Now I live with a Francophile. So I know what this is. Monsieur Big Bang’s high-school friends still lament about trying to have a conversation with him back in the 1980s. Listening to him was like, “France, France, France, Proust. France, France, France, Proust.”

Monsieur Big Bang himself will tell you he was very much like the Italian-obsessed kid in the movie Breaking Away, a working-class kid enamored with another romantic culture. And just like that kid in the movie who had his own reality-check during the bike-race scene when the Italians cruelly sabotaged his bike, Monsieur Big Bang spent a good deal of time in France finding out the French are assholes too, just like everybody else.

But I don’t feel anglophile is quite the right word for what my grandfather was. Somehow the word anglophile suggests a range in an obsession. And as I’ve mentioned in my other blog, my grandfather had only a small set of topics he would discuss at any time:

  • What English people ate or did not eat. This suspiciously coincided exactly with what my grandfather ate and did not eat, like tomatoes. He said an Englishman would never eat a tomato. (We’ll come back to that.)
  • The superiority of British shipping history.
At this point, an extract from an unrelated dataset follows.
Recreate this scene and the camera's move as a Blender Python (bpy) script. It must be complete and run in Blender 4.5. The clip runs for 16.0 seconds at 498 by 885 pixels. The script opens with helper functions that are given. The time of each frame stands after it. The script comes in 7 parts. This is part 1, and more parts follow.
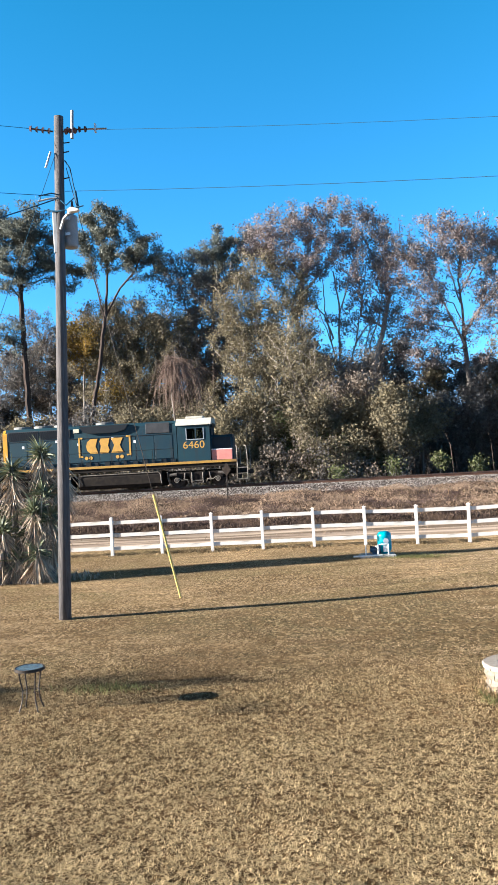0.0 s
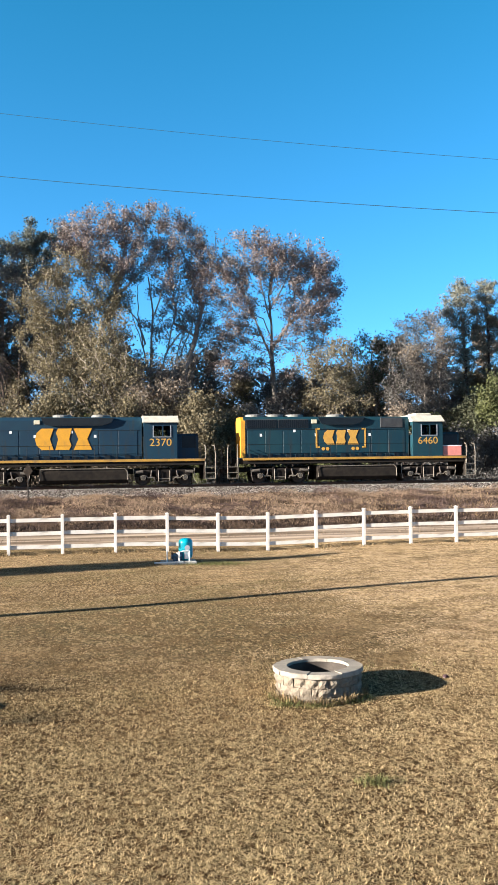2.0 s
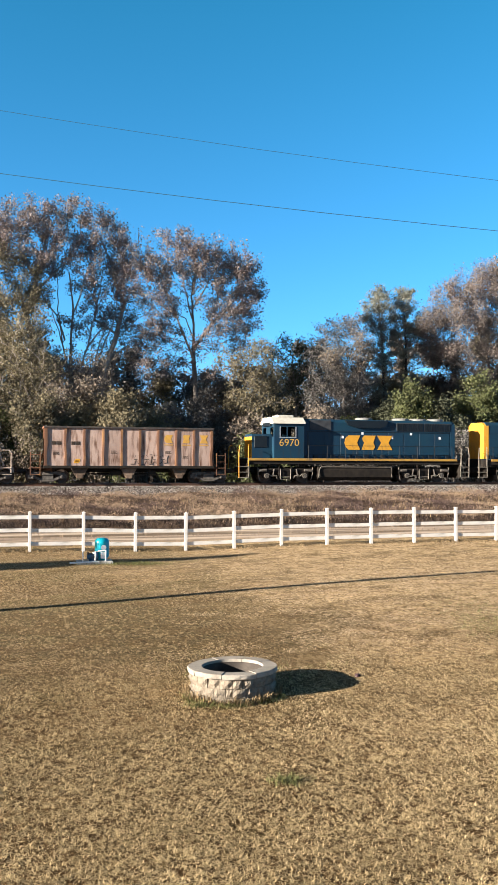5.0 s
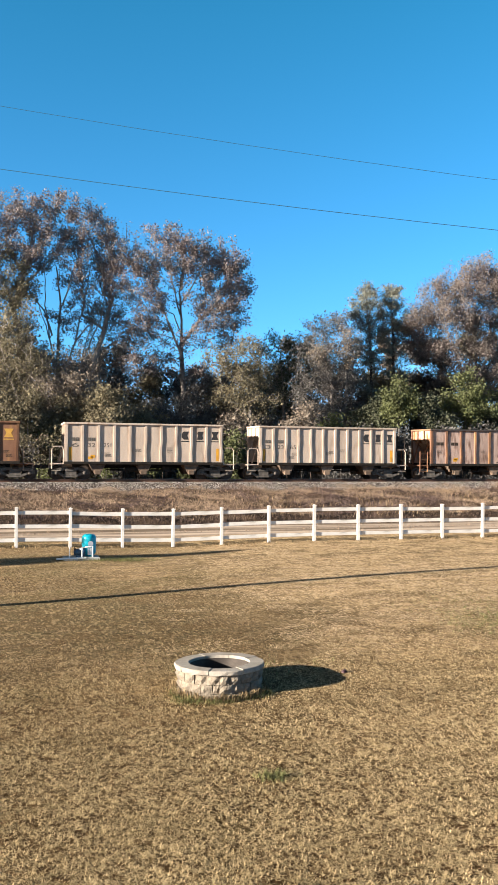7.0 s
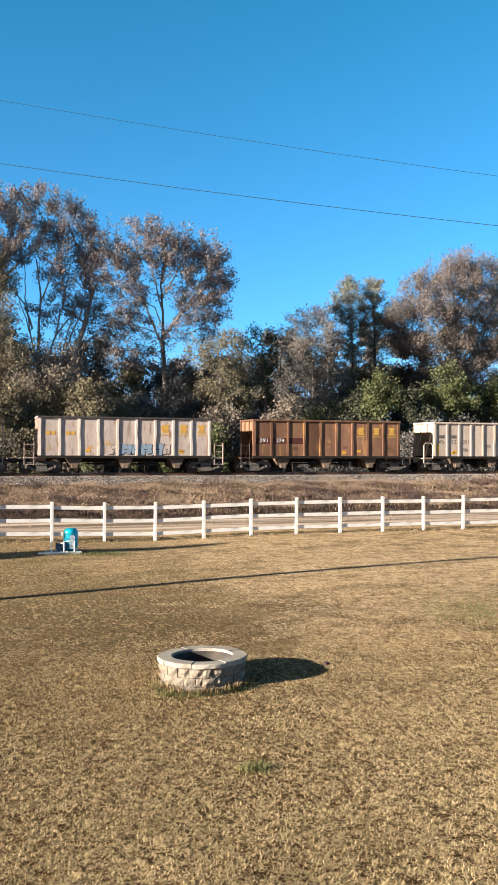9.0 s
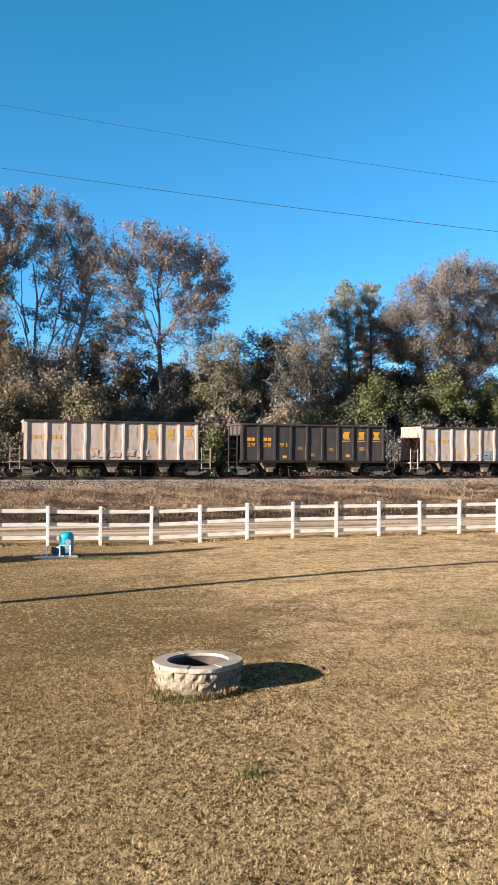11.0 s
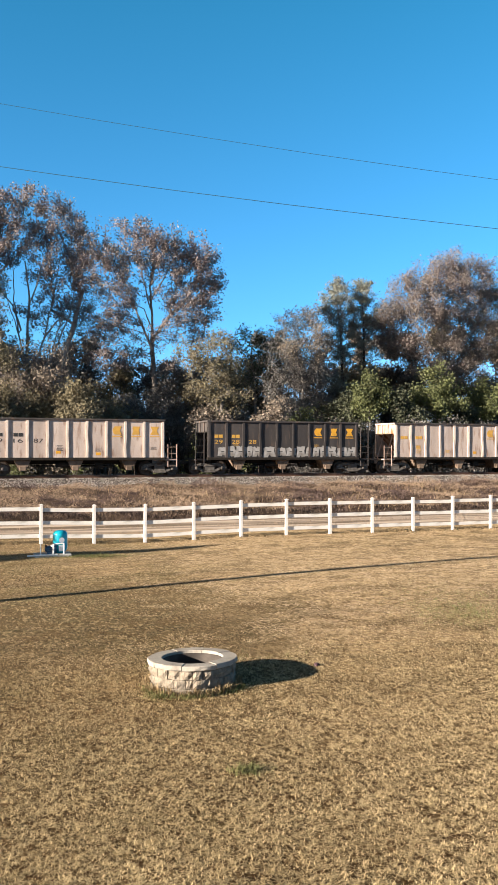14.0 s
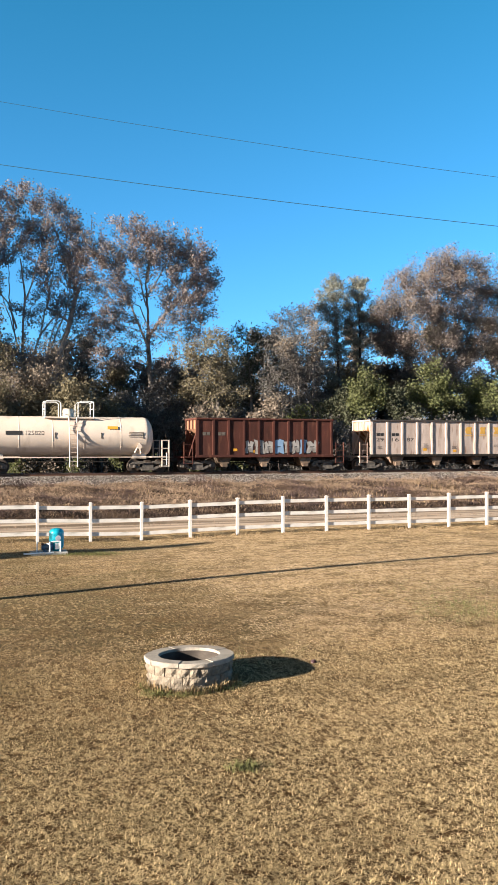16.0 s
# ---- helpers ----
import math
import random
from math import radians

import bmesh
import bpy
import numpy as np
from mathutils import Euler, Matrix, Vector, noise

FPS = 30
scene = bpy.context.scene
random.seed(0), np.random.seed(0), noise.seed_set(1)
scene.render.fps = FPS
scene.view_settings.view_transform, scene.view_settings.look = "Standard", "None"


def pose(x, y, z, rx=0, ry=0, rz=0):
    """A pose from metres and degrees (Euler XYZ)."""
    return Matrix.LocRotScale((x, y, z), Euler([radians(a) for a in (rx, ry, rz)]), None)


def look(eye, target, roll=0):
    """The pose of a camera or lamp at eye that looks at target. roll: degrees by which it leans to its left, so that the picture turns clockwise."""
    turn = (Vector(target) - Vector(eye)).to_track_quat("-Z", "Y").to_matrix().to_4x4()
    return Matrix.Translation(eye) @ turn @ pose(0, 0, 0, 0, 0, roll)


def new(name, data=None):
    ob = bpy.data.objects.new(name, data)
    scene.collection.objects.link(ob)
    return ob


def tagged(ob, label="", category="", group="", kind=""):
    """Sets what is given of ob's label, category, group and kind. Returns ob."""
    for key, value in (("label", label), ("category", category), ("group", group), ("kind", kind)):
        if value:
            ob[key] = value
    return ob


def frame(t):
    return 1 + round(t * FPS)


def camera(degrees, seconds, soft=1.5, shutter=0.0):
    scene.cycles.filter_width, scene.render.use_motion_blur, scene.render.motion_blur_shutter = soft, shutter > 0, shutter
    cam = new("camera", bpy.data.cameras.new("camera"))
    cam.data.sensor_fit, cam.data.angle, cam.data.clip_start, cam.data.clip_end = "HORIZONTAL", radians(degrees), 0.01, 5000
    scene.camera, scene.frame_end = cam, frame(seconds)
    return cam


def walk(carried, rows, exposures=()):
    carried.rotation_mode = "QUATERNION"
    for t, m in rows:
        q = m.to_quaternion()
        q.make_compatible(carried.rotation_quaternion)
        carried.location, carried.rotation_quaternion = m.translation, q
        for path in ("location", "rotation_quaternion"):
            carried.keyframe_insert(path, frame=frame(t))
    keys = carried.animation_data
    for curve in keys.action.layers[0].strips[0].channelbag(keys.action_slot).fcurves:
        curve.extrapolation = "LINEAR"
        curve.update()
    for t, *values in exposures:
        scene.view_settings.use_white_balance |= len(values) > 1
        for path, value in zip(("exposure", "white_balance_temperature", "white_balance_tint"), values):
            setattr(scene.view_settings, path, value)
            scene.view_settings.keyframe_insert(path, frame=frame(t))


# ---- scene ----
# x runs along the railway, y towards it, z up; the lawn lies at z = 0. The camera is held in the hand on a raised porch.
cam = camera(33.94, 16.0, soft=0.8)
PATH = [
    (0.0, -0.050, 90.96, 3.11, 3.72), (0.5, -0.030, 90.99, 2.56, -2.38), (1.0, -0.020, 90.92, 1.90, -6.47),
    (1.5, -0.020, 90.82, 1.18, -8.15), (2.0, -0.020, 90.95, 0.62, -9.78), (2.5, -0.010, 90.98, 0.22, -12.20),
    (3.0, -0.005, 90.96, 0.08, -13.97), (3.5, 0.000, 90.91, -0.10, -14.98), (4.0, 0.000, 90.88, -0.22, -15.12),
    (4.5, 0.000, 90.95, -0.27, -15.15), (5.0, 0.000, 90.96, -0.34, -15.39), (7.5, 0.000, 90.59, -0.47, -16.41),
    (8.0, 0.000, 90.45, -0.36, -16.66), (8.5, 0.000, 90.33, -0.35, -17.29), (9.0, 0.000, 90.25, -0.33, -17.52),
    (11.5, 0.000, 90.61, -0.45, -17.80), (12.0, 0.000, 90.62, -0.44, -17.81), (12.5, 0.000, 90.49, -0.33, -17.77),
    (13.0, 0.000, 90.41, -0.28, -17.84), (13.5, 0.000, 90.38, -0.21, -18.11), (14.0, 0.000, 90.36, -0.16, -18.24),
    (14.5, 0.000, 90.26, -0.11, -18.34), (15.0, 0.000, 90.18, 0.02, -18.37), (15.5, 0.000, 90.19, 0.01, -18.50),
    (16.0, 0.000, 90.18, -0.02, -18.50)]
walk(cam, [(t, pose(x, 0, 3.35, rx, ry, rz)) for t, x, rx, ry, rz in PATH], exposures=[(0.0, 2.35, 5950, 10), (1.5, 2.22, 6200, 10), (5.0, 2.05, 6450, 10), (16.0, 2.01, 6600, 11)])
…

I spent many, many hours with this man and I only had to hear the words “Sir Frances” or “Sir Walter” and I would gently float off to my happy place, which in college was thinking all the time about boys.
  • America was a completely corrupt country and soon our hard-fought-for unions would be weakened and demolished. This was in the 1980s during Reaganomics. Looking back today, I can see he was right about this, but at the time it really rankled me and my mother to hear it.
  • The last thing was The Ludlow Massacre. I heard about this tragedy all the time. “Remember The Ludlow Massacre.” It was his Alamo. When I happened to come upon a highway sign for the massacre site in Southern Colorado about ten years ago, I turned off immediately to visit the place (every American should). I had heard about it so many times in my childhood, the actual location always seemed more fantastical to me than real. It was like coming upon the exit sign to Narnia.

These topics all come together for my grandfather in his family’s Colorado pioneer history. Although my grandfather spent only a total of two weeks in the country of England during his entire lifetime (see below), his adored parents were both from Cornwall, both from coal mining families who immigrated separately to America, and both his mother and father were heavily invested in the American labor movement as it was happening at turn-of-the-century coal sites in Colorado.
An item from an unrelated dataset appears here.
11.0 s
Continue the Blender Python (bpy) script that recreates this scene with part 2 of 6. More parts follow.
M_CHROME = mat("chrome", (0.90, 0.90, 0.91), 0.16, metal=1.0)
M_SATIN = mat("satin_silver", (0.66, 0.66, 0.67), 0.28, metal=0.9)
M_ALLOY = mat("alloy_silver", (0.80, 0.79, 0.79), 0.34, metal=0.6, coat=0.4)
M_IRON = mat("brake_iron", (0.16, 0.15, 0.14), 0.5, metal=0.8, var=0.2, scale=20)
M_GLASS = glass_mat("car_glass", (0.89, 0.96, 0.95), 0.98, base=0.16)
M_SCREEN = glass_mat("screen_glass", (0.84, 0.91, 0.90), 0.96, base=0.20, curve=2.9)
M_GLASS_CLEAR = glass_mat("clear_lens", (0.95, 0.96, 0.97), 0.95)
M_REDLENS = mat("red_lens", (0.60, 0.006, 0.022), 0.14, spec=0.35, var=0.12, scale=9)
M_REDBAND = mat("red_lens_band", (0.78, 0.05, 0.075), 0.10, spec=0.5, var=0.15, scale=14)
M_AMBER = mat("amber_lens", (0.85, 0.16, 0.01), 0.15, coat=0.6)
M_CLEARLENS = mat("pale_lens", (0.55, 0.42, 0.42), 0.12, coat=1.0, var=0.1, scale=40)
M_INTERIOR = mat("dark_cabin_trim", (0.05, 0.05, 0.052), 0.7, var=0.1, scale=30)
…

My grandfather could determine a stranger’s political party in five minutes. And he could be incredibly difficult if he didn’t like you (say you belonged to the wrong one). He could also  exhaust people with his small list of discussion topics.

In fact, my grandfather talked about England so much that when my grandmother, (a Germanic woman from a big family farm in Iowa), was offered a two-week trip to England during the family’s roots tour of 1977, she declined. She opted instead to “take care of Dave and the kids in Missouri.”

She chose Missouri over England! (I can’t even.)

She said she felt like she had already been there.

After my mother, Aunt Merle and grandfather returned from that same trip, my mother told me, “Mary I saw tomatoes everywhere.” I was like how would we know? How would we even know?

My grandfather talked about England so much that I benefited in being the remaining person he took to dinner every Thursday night for years when everyone else in his life had dropped out. (Dropped out of the restaurant dinners, anyway. My mother still cooked him a big dinner every Sunday.) He insisted on eating at more expensive establishments after working until he was 80 as a machinist and a mechanic. He had a good social security check and had been frugal most of his life and he wanted to eat well. He usually wanted to visit the same fine establishments over and over, too, which also tired everyone out. I was the last man standing and his driver except for those times he wanted us to splurge with a cab.

I once took him to The St. Louis Bread Company, (a direct relative of Panera), so I could show him this fabulous new thing called a bread bowl. He was offended that I had to “truck our own food” to the table and refused to be impressed.

“But soup! In a bowl of bread!”

So we were back to the fancy Bristols and Spiros soon enough. I missed most of the Seinfeld, Mad About You and Cosby Show episodes during those Thursday-night years. It’s a gapping hole in my cultural literacy.

Anyway, all these years later I have discovered Cary Nelson who has recently created a critical space in the American poetry canon to rediscover these labor poets my grandfather was telling me about. Revolutionary Memory is a book about how these poets were lost from anthologies in the first place. Next Nelson edited two major anthologies which reinstated these lost poets, Anthology of Modern American Poetry and Anthology of Contemporary Poetry.

As I’m finding these labor poets in those anthologies, I’m deciding I really like them and I’ve been tracking down books of their collected works (if available; they’re still pretty obscure). These poets are all very funny and they don’t write about politics or labor issues all the time. But when they do, it’s poignant and crafted. Some of my favorite poets so far:

What you tend to want from your dead relatives is context. And back when my grandfather was alive I was too young and badly-read to even know what questions to ask him. Did he read these poets himself? Where did he come upon them? Did he ever subscribe to the socialist periodical New Masses or The Masses where many of these poets were published? (My mother tells me just now that he did take a Labor newspaper). Did these poets come up in conversation at union halls or in machine shops? I have my grandfather’s scrapbook of union and political clippings and there’s not a single poem in it as I can recall. Did he collect any of these poems somewhere else?

One final story. I was living in Yonkers and my grandfather would very kindly send me fresh canned tuna from Winchester Bay in Oregon in cases of 24. About every six months when I ran out, he would send me more. I’ve never tasted a better canned tuna than the fresh tuna from Winchester Bay, Oregon. My grandfather and I weren’t able to dine out together anymore because I was at Sarah Lawrence in New York by then and he had moved back to the coast of Oregon.

We still kept our standing date every Thursday night, if just on the phone. One time it took over two weeks for his box of tuna cans to arrive and he was really angry at the Post Office. During one of our Thursday night calls he said, “the Pony Express could have delivered it faster!” I took his point but truthfully, the Pony Express would have taken months and probably Indians would have been enjoying the cans of tuna instead of me. He then said very seriously, “You know in England they send all their mail through pneumatic tubes.”

I thought this was just about the silliest thing he had ever said. And in the years following I told this story of the tuna to many, many people as an example of the kinds of unbelievable things my grandfather would say about England.

Fast forward years later I’m in Paris with Monsieur Big Bang and we’re visiting some museum there, (the sewers? the catacombs? the city museum?), and they start talking about how Paris was once fitted with pneumatic tubes everywhere for quickly sending around mail throughout the city. I turned to M.B.B and said, “Oh shit. He was right about pneumatic tubes in England!”